La letteratura può essere d’aiuto?

«Mi viene in mente un classico del Nove­cento, Il segreto del cosiddetto Anonimo Triestino. Quel che c’è da scoprire il letto­re lo scopre nelle prime pagine, ma a con­tare davvero è la rappresentazione del ri­serbo, di quanto sia difficile e indispensa­bile non rivelare una parte di sé. La lette­ratura serve a questo, a farci toccare con mano che cosa significa fare o non fare qualcosa. Nello specifico, mantenere un segreto oppure violarlo».

E la dimensione religiosa?

«Mi ha sempre colpito la tenacia con cui la Chiesa ha difeso il valore del segreto nel sacramento della Confessione. C’è un ele­mento di grandezza, in questo, e di ri­spetto autentico per la persona. Da am­miratore di Chesterton, sono invece diffidente verso ogni atteggiamento e­soterico. Non amo i custodi del buio i­niziatico. Il più delle volte, basta ac­cendere la luce per rendersi conto che il sacrario è vuoto. La verità è semplice e Gesù, nel Vangelo, invita ad annun­ciarla con semplicità e chiarezza, gri­dandola dai tetti e proclamandola nelle piazze».

Anche Papa Francesco è un estimatore di Chesterton.

«Sì, Francesco ha la straordinaria saggez­za dei bambini».

In che senso?

«Un bambino, quando gioca, non fa fin­ta di giocare. È se stesso, in tutto e per tut­to. Non mette in scena il segreto, ma lo vive, perché il segreto ha senso solo nel momento in cui viene vissuto.

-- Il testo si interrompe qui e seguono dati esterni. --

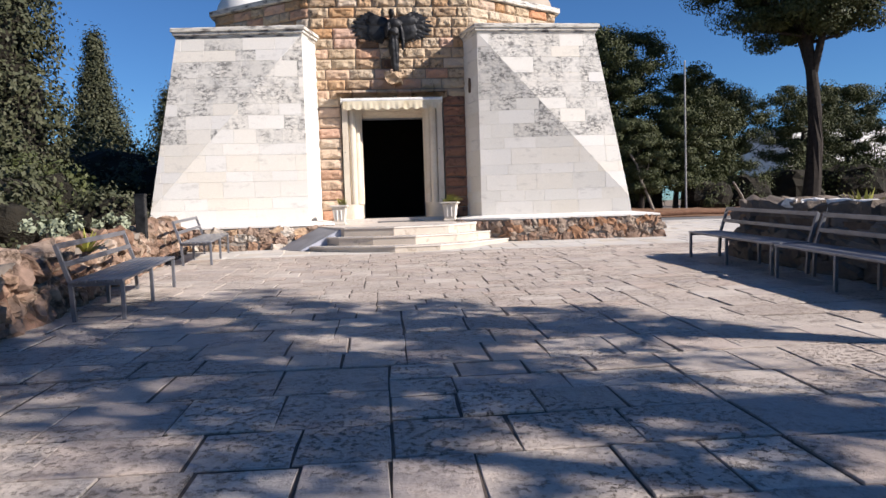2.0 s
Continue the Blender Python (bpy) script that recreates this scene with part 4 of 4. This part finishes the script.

Il Papa ci sta ricordando che il cristianesimo, nel­la sua essenza più profonda, è questo in­vito a vivere in pienezza. A essere noi stessi, rinunciando alle rigidità dell’i­deologia e alle illusioni del buonismo. Correndo qualche rischio, magari, per­ché anche questo fa parte della concre­tezza. Ma la verità, alla fine, è semplice e lieta, come l’acqua che Gesù trasfor­ma in vino a Cana, come la spiga di gra­no che, già per i greci, raffigurava l’em­blema di ogni mistero».